In general I’m too contrary to join any club for very long – while I am definitely liberal and left of centre in my political views, my instinct, whenever I hear a strong opinion about anything, is to seek out the opposite side of the argument. My motivation in joining the Greens, while absolutely sincere, is a little bit rooted in this. I like that they are proposing ideas that none of Britain’s other political parties will touch, like a citizen’s income. I like that, in a time when the supposed ‘centre ground’ of British politics has shifted so far to the right that the demonstrably racist UKIP is increasingly regarded as respectable, the Greens are trying to push things back the other way. It is fascinating to me that, when people do a ‘blind test’ of what political party they should support, in which their decision is based on reactions to individual policies rather than tribal loyalty, far more people than you’d expect support the Greens.

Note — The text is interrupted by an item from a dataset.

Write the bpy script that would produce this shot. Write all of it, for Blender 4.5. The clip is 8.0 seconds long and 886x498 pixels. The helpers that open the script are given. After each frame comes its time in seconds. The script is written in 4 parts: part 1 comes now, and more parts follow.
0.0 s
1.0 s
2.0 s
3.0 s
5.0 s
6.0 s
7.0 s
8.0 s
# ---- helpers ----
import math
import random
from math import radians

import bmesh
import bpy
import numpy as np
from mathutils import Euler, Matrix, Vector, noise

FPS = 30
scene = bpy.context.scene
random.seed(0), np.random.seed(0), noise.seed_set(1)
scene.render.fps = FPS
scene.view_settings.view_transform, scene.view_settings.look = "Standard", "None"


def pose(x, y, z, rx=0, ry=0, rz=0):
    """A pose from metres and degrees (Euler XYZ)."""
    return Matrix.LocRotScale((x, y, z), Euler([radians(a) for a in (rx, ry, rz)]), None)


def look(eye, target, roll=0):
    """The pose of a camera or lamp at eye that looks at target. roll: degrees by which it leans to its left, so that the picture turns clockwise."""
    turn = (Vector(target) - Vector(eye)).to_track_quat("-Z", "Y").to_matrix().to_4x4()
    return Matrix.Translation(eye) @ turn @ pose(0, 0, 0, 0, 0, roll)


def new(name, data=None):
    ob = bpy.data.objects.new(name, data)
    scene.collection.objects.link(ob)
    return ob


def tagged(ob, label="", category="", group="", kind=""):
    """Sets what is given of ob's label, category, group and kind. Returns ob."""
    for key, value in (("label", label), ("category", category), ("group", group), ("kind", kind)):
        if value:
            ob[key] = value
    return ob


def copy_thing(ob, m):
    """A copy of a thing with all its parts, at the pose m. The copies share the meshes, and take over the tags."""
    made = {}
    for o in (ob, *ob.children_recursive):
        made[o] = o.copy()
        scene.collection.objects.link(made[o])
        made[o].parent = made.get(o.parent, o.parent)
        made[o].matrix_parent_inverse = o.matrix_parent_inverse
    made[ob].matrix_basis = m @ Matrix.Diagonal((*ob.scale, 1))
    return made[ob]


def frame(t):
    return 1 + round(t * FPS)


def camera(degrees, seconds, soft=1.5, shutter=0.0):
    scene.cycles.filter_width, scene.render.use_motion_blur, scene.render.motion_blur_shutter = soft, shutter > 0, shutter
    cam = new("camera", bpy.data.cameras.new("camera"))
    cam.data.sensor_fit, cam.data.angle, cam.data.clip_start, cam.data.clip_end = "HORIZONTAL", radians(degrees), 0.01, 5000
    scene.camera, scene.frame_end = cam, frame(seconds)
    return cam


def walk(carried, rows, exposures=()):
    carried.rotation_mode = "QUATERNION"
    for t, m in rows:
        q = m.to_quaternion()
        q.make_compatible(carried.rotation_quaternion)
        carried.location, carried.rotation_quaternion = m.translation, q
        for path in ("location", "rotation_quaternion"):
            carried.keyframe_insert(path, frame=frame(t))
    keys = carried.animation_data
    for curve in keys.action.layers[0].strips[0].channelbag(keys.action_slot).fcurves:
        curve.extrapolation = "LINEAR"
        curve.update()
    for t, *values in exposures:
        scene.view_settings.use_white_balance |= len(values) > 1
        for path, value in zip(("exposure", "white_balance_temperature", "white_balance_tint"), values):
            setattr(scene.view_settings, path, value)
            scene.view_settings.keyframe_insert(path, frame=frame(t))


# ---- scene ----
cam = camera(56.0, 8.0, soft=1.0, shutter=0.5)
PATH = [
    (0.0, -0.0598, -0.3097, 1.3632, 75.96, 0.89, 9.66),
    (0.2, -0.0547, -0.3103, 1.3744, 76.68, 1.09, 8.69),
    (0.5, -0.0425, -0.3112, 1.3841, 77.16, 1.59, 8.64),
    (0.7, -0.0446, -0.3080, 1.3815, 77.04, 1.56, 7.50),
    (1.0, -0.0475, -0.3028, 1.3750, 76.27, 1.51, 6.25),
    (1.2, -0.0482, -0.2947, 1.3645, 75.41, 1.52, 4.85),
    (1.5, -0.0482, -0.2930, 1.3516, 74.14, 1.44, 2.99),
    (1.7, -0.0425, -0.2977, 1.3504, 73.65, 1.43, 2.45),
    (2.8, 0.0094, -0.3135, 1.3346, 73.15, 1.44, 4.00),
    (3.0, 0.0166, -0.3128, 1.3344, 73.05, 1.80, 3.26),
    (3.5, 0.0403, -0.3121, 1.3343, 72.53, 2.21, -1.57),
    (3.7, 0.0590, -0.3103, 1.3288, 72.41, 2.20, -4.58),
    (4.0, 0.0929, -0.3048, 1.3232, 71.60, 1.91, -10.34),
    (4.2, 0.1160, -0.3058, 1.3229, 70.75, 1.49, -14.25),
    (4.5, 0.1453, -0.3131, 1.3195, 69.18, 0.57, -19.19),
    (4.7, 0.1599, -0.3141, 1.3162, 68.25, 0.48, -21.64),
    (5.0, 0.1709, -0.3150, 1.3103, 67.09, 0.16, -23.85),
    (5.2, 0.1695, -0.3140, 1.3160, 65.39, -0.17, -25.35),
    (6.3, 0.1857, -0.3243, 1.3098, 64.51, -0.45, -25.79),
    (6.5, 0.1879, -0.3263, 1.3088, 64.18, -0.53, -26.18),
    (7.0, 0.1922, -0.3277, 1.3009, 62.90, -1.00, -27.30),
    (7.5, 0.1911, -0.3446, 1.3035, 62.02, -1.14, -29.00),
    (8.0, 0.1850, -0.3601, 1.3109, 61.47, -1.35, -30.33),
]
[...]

I attended my first Green party meeting at the end of February, just after writing the piece for the Scotsman. Slightly to my surprise, I was elected to carry out ‘external comms’ for its Edinburgh branch. Later I decided not to take up the post, after a critic of my fracking column in the Scotsman tried to cause trouble by telling the editor who commissioned it that as ‘an elected Green spokesman’ I should have declared an interest. Since I filed the piece before I was elected, I couldn’t have done that, but it made me nervous. One of the things about political tribalism is that it makes it easy to dismiss an argument based on who is making it. But I didn’t write that piece because I’m in the Green party. It wasn’t propaganda. It was my own personal view – just as absolutely everything I write is – and I wrote it because I live in a part of Scotland that will be directly affected by fracking, and I’m very concerned about it.